■ GIVEN MATERIAL
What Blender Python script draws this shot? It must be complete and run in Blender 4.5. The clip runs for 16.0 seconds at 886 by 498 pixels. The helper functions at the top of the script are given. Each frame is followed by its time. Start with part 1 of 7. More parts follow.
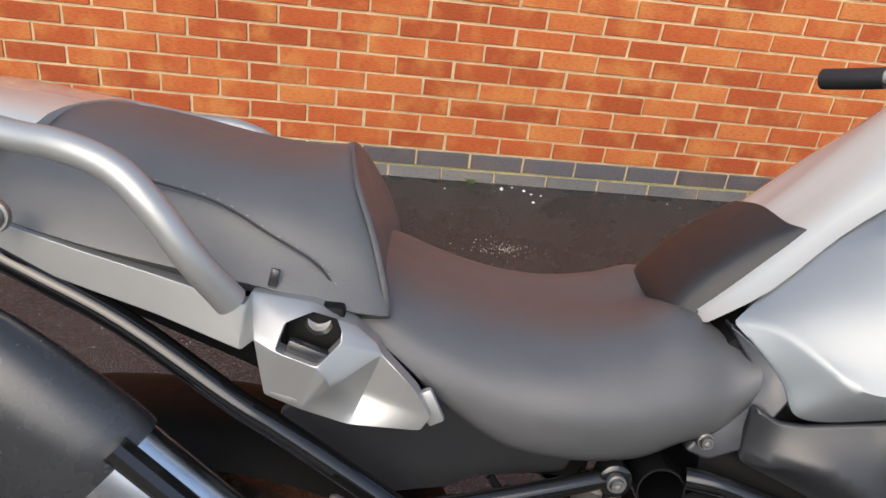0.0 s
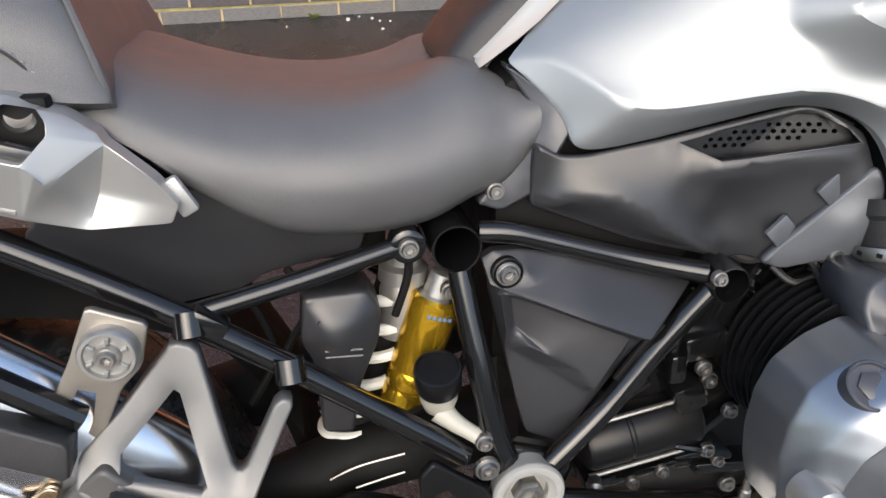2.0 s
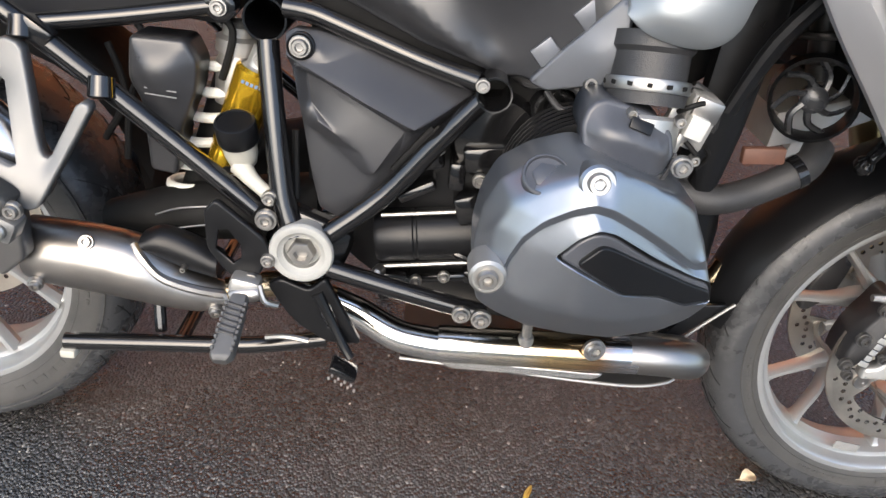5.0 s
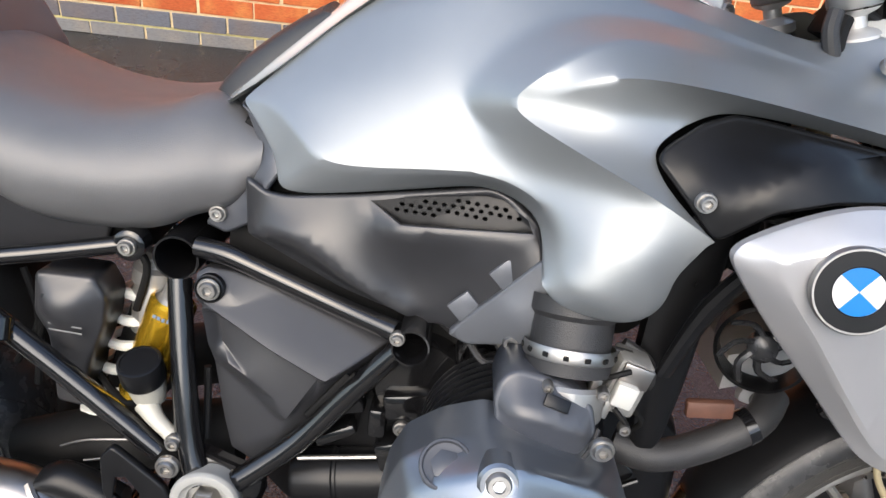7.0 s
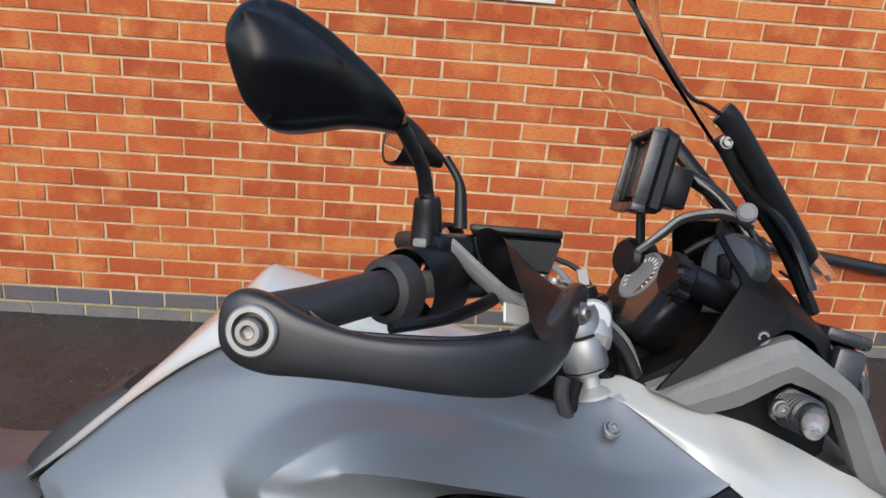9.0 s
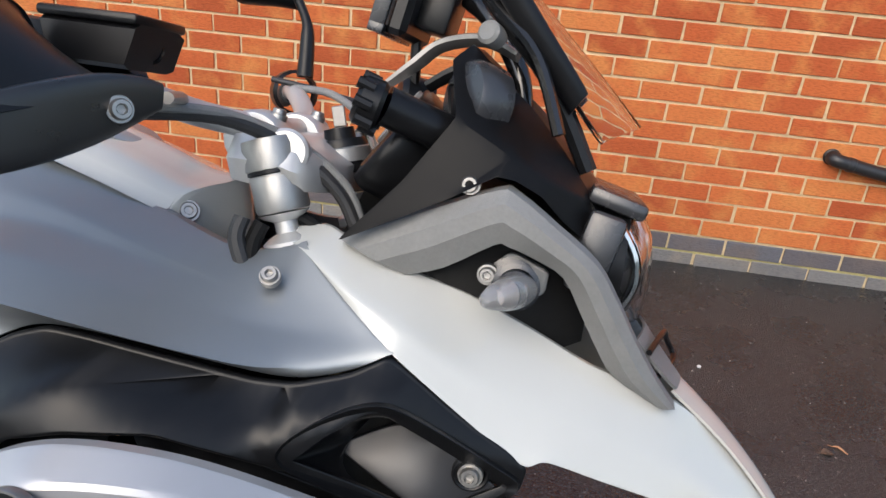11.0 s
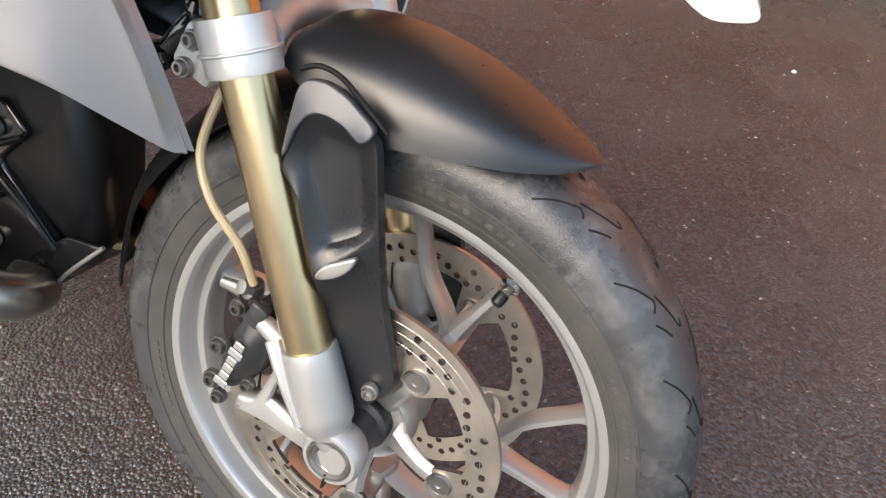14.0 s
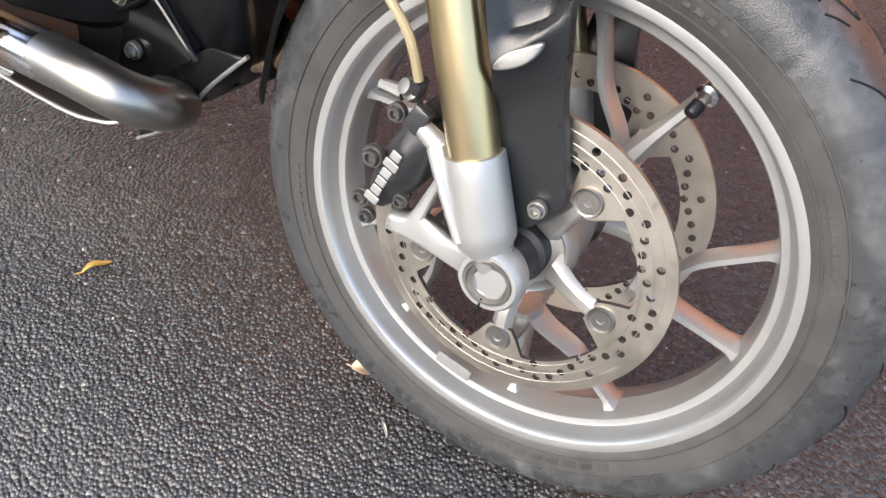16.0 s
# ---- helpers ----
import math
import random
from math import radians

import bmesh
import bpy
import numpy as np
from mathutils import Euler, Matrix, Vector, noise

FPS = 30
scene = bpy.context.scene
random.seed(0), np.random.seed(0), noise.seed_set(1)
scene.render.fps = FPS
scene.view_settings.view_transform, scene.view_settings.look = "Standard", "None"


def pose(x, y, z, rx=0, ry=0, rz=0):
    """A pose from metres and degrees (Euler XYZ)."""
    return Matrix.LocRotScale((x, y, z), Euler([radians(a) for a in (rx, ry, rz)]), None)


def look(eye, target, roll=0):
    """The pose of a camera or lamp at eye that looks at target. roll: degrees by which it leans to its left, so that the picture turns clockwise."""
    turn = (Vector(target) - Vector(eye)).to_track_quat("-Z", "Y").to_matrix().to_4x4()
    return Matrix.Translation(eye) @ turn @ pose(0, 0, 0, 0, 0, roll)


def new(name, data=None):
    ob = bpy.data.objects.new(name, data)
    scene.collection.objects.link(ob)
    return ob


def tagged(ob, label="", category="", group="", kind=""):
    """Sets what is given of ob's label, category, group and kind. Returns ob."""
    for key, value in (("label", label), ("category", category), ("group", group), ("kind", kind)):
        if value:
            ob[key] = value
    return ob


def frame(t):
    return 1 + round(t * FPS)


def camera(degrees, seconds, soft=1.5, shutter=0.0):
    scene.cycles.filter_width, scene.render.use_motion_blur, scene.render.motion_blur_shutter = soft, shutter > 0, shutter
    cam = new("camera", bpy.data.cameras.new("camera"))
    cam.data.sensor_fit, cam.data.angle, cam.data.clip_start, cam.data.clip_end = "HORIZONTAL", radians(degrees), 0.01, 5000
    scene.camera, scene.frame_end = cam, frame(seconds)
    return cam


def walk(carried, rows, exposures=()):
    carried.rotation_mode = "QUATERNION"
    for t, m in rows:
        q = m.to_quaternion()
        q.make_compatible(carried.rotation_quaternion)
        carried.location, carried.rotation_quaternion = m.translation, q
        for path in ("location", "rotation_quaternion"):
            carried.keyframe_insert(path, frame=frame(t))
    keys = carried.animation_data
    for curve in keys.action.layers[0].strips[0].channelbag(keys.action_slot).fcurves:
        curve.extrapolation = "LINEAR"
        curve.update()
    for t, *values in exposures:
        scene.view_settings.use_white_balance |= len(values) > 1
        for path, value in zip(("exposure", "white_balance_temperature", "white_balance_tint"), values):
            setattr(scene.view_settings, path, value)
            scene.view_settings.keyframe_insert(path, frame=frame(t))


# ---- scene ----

■ PROBLEM DETAILS
Images in the data above are to be skipped. Retype all other material exactly.

■ SOLUTION FOR THIS TASK
What Blender Python script draws this shot? It must be complete and run in Blender 4.5. The clip runs for 16.0 seconds at 886 by 498 pixels. The helper functions at the top of the script are given. Each frame is followed by its time. Start with part 1 of 7. More parts follow.
0.0 s
2.0 s
5.0 s
7.0 s
9.0 s
11.0 s
14.0 s
16.0 s
# ---- helpers ----
import math
import random
from math import radians

import bmesh
import bpy
import numpy as np
from mathutils import Euler, Matrix, Vector, noise

FPS = 30
scene = bpy.context.scene
random.seed(0), np.random.seed(0), noise.seed_set(1)
scene.render.fps = FPS
scene.view_settings.view_transform, scene.view_settings.look = "Standard", "None"


def pose(x, y, z, rx=0, ry=0, rz=0):
    """A pose from metres and degrees (Euler XYZ)."""
    return Matrix.LocRotScale((x, y, z), Euler([radians(a) for a in (rx, ry, rz)]), None)


def look(eye, target, roll=0):
    """The pose of a camera or lamp at eye that looks at target. roll: degrees by which it leans to its left, so that the picture turns clockwise."""
    turn = (Vector(target) - Vector(eye)).to_track_quat("-Z", "Y").to_matrix().to_4x4()
    return Matrix.Translation(eye) @ turn @ pose(0, 0, 0, 0, 0, roll)


def new(name, data=None):
    ob = bpy.data.objects.new(name, data)
    scene.collection.objects.link(ob)
    return ob


def tagged(ob, label="", category="", group="", kind=""):
    """Sets what is given of ob's label, category, group and kind. Returns ob."""
    for key, value in (("label", label), ("category", category), ("group", group), ("kind", kind)):
        if value:
            ob[key] = value
    return ob


def frame(t):
    return 1 + round(t * FPS)


def camera(degrees, seconds, soft=1.5, shutter=0.0):
    scene.cycles.filter_width, scene.render.use_motion_blur, scene.render.motion_blur_shutter = soft, shutter > 0, shutter
    cam = new("camera", bpy.data.cameras.new("camera"))
    cam.data.sensor_fit, cam.data.angle, cam.data.clip_start, cam.data.clip_end = "HORIZONTAL", radians(degrees), 0.01, 5000
    scene.camera, scene.frame_end = cam, frame(seconds)
    return cam


def walk(carried, rows, exposures=()):
    carried.rotation_mode = "QUATERNION"
    for t, m in rows:
        q = m.to_quaternion()
        q.make_compatible(carried.rotation_quaternion)
        carried.location, carried.rotation_quaternion = m.translation, q
        for path in ("location", "rotation_quaternion"):
            carried.keyframe_insert(path, frame=frame(t))
    keys = carried.animation_data
    for curve in keys.action.layers[0].strips[0].channelbag(keys.action_slot).fcurves:
        curve.extrapolation = "LINEAR"
        curve.update()
    for t, *values in exposures:
        scene.view_settings.use_white_balance |= len(values) > 1
        for path, value in zip(("exposure", "white_balance_temperature", "white_balance_tint"), values):
            setattr(scene.view_settings, path, value)
            scene.view_settings.keyframe_insert(path, frame=frame(t))


# ---- scene ----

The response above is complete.